Friday, May 6, 2011

Around the Word

The last word in gifts for Mom: If you're still looking for a present for your book-loving mother, Galley Cat has made things easy for you by compiling a variety of Top 10 Lists of Literary Gifts for Mother's Day. Our favorite: the "Top 10 Books To Make Mom Cry -- In a Good Way." Cards and iPad batteries not included.

Maybe the kids are not alright: Examining gender bias in literature is usually the province of upper-level college English courses. But in today's New York Times we learn the issue can also be child's play -- a staple in children's books, in fact, for the past century. Drawing from a new study in the April issue of "Gender and Society," the Times reports that, in a study of 6,000 children's books published between 1900 and 2000, 57 percent had male lead characters and only 31 percent had female. According to the researchers, these imbalanced representations, especially with respect to animal protagonists, "suggest that these characters could be particularly powerful, and potentially overlooked, conduits for gender messages."

Introducing the cook club: Do the serious discussions in your book club ever leave you wishing you could trade pondering plots for provolone and prosciutto? Well, you might be in (pot)luck. The San Jose Mercury News reports that culinary book clubs are springing up across the country, often sponsored by bookstores or foodie boutiques. While members congregate to dish on mouth-watering memoirs, they rarely discuss straight cookbooks, which sets these clubs apart from other cooking related groups. So if the idea of Alice Medrich passing around hot cookies from her book, "Chewy, Gooey, Crispy, Melt-in-your-Mouth Cookies" sounds appetizing, get reading.

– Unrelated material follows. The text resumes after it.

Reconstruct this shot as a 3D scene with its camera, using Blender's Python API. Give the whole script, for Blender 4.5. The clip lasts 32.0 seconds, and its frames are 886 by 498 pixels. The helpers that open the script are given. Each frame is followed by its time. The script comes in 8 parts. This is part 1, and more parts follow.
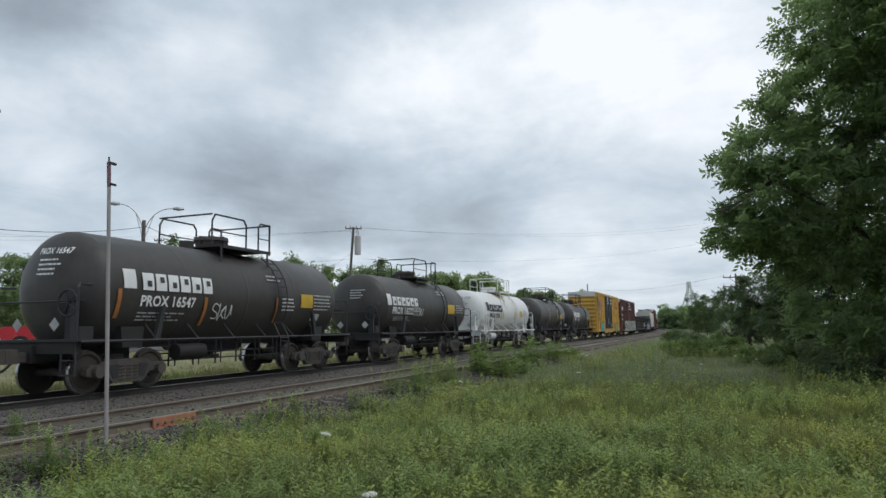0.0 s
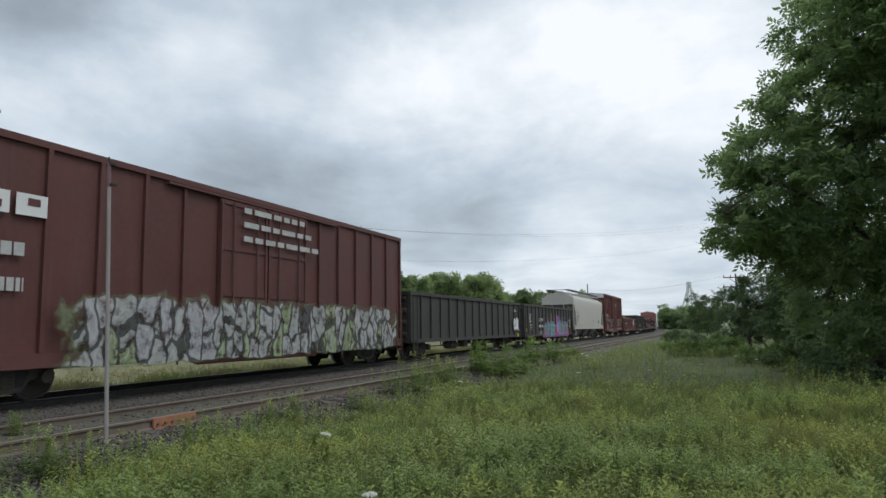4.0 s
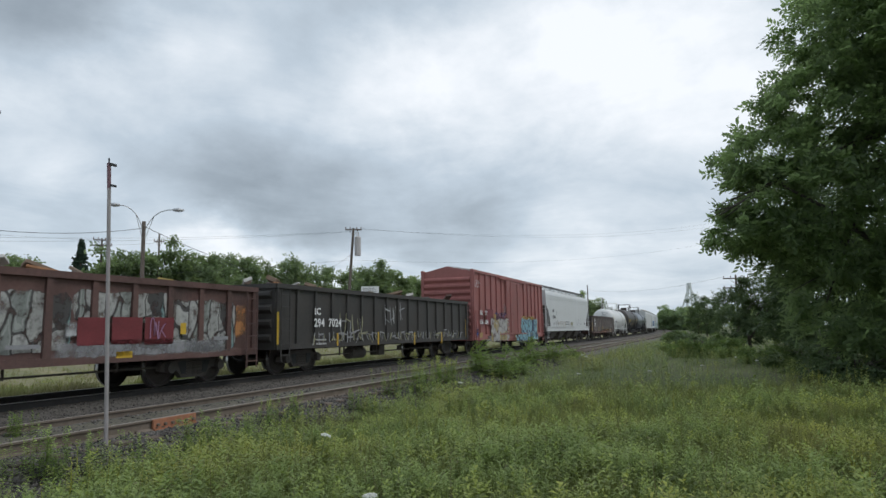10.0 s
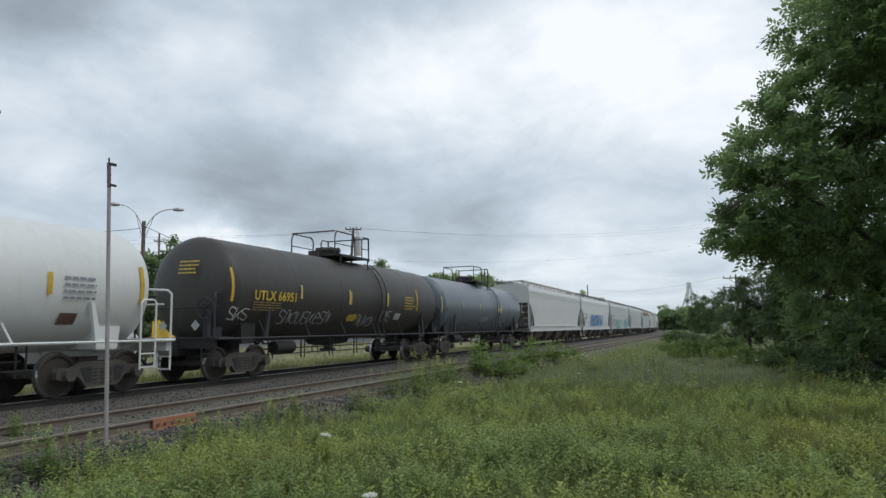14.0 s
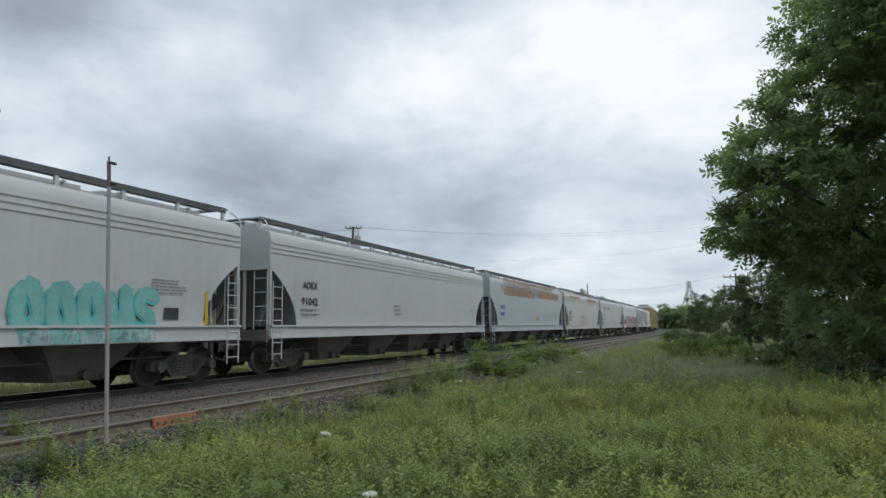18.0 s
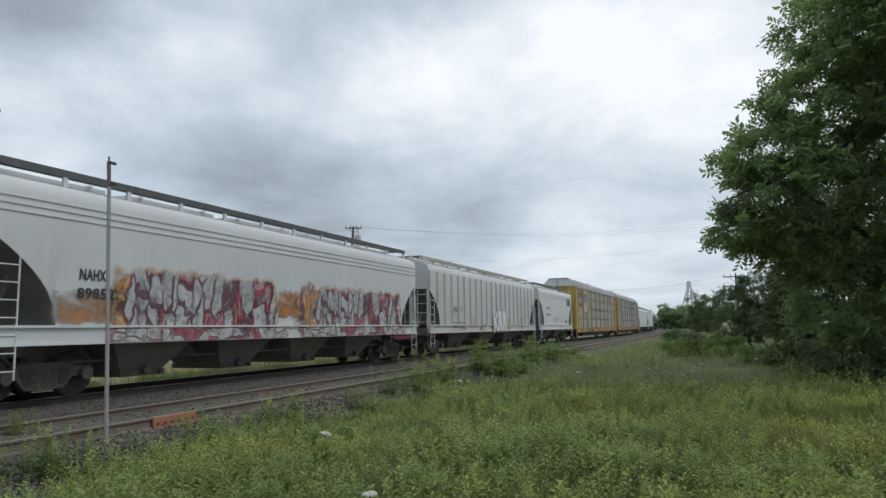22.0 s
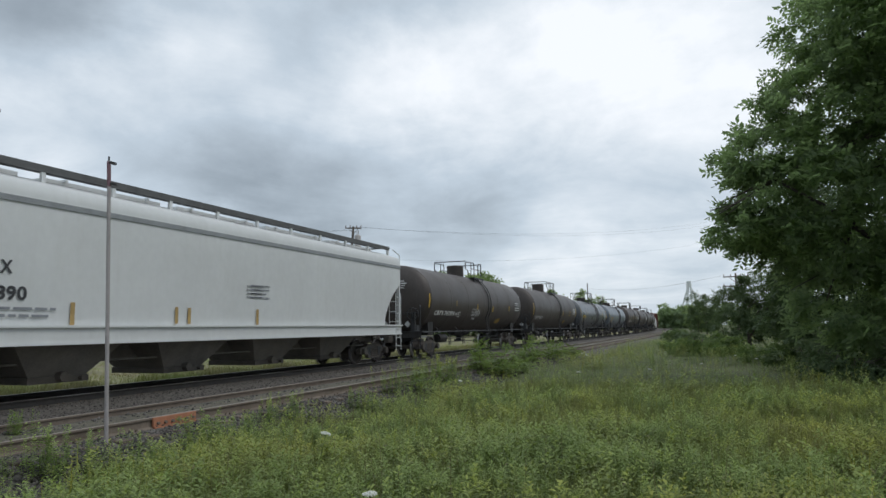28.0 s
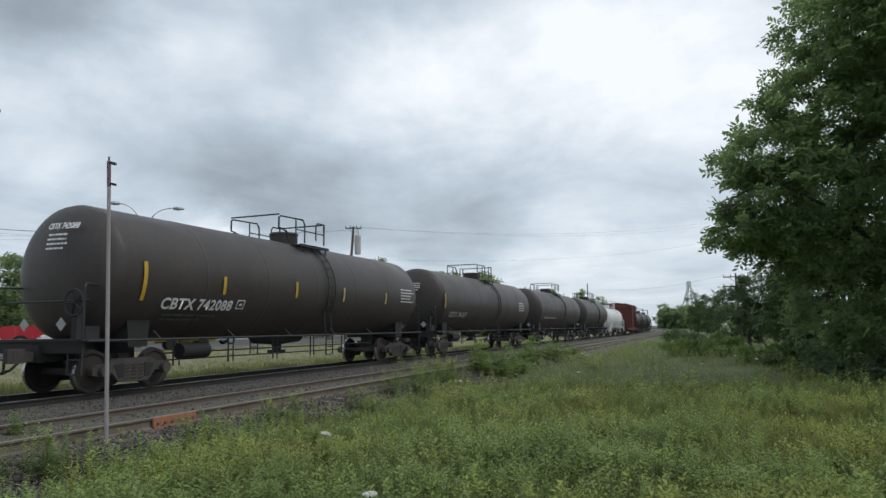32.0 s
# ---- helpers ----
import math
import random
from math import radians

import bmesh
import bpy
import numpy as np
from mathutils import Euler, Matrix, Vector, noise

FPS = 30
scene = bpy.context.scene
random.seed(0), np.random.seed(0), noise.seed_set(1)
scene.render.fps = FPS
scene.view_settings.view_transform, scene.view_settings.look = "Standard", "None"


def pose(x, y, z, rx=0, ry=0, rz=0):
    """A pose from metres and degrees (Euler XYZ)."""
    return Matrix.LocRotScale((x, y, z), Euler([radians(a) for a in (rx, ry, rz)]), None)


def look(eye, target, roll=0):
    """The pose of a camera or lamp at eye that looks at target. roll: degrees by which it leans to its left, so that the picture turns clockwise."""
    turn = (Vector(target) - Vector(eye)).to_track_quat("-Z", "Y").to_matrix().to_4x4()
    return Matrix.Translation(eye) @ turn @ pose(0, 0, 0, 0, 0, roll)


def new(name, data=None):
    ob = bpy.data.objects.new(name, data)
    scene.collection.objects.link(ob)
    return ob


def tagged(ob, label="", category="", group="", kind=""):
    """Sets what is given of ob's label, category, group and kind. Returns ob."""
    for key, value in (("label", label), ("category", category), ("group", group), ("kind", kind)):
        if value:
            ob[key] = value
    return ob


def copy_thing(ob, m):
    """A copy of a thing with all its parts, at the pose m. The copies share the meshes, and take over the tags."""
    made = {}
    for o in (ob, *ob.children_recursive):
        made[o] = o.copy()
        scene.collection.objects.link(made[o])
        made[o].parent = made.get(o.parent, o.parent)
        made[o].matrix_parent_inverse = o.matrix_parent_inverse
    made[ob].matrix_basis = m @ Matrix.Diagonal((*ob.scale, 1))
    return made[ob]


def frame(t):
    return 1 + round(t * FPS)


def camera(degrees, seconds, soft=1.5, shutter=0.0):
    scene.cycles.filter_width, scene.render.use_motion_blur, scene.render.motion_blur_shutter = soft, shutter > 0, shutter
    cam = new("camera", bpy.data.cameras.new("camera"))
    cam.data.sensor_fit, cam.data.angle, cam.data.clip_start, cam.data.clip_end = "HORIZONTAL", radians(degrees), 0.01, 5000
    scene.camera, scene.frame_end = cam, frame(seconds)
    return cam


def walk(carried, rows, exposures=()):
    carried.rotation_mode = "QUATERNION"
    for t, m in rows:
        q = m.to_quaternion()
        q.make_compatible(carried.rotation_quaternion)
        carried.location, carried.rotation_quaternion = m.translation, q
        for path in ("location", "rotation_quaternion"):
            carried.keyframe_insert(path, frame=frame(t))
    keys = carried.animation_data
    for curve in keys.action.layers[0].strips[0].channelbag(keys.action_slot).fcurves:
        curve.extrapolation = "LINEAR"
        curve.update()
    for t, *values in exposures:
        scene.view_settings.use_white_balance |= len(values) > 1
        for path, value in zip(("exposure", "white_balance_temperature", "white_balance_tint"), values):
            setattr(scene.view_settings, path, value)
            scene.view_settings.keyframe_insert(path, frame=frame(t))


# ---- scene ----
# Train passes on the far track; x runs along the tracks, y across them, z is up from the rail head.
TRACK_Y, SIDING_Y, GROUND = 13.546, 8.872, -0.42
EYE = Vector((0.0, 0.0, 1.288))
CURVE_X, CURVE_R = 102.0, 1690.0     # beyond CURVE_X both tracks bend away from the viewer


def bend(s, y):
    """A point at s along the tracks and y across them: its x, y and heading in radians."""
    if s <= CURVE_X:
        return s, y, 0.0
    a, r = (s - CURVE_X) / CURVE_R, CURVE_R - (y - TRACK_Y)
    return CURVE_X + r * math.sin(a), TRACK_Y + CURVE_R - r * math.cos(a), a


def shift(x):
    """How far the line has swung aside at x."""
    if x <= CURVE_X:
        return 0.0
    d = min(x, 900.0) - CURVE_X
    return CURVE_R - math.sqrt(CURVE_R ** 2 - d * d) + max(0.0, x - 900.0) * 0.53


AIM = (21.437, 6.666, -0.865)        # turn from the track, tilt, lean


def aim(tilt_change=0.0):
    yaw, tilt = radians(AIM[0]), radians(AIM[1] + tilt_change)
    way = Vector((math.cos(yaw) * math.cos(tilt), math.sin(yaw) * math.cos(tilt), math.sin(tilt)))
    return look(EYE, EYE + way * 10, AIM[2])


cam = camera(65.845, 32.0, soft=1.5, shutter=0.02)
walk(cam, [(0.0, aim()), (3.5, aim(0.0)), (5.5, aim(0.085)), (10.0, aim(0.095)), (13.5, aim(0.085)), (15.5, aim(-0.03)),
           (20.0, aim(-0.03)), (25.0, aim(-0.045)), (32.0, aim(-0.03))])

# ---- sky and light ----
world = bpy.data.worlds.new("overcast_sky")
scene.world = world
world.use_nodes = True


def N(tree, kind, **values):
    n = tree.nodes.new(kind)
    for k, v in values.items():
        if k in n.inputs:
            n.inputs[k].default_value = v
    return n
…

A speech barometer?: Objectively measuring the effectiveness of your speech might sound like a lost cause (unless you have your own dial testing equipment). But communications guru Angela Sinikas has come up with some convincing ways to see quantitatively how speakers actually register with their audiences. There are three key outcomes she suggests focusing on: finding the extent to which the speech increases knowledge, creates more favorable attitudes, and changes the audiences decisions and behaviors. Obviously to measure these impacts you need to have an idea of the baseline, so Sinicom provides some innovative ideas on how to set up your speech metrics as well.

Twin speaks: Certain grammatical nuances can allude even the most seasoned writers. . . . wait, I'm pretty sure we mean elude. . . . and if you can relate to our moment of confusion then you might want to check out Ragan's take on "terrible twins." Sifting through troves of mis-used words compiled from a variety of grammar sites, Ragan has compiled a great cheat sheet explaining the differences between a host of homonymns -- such as founder and flounder, bated and baited, and, of course, allude and elude.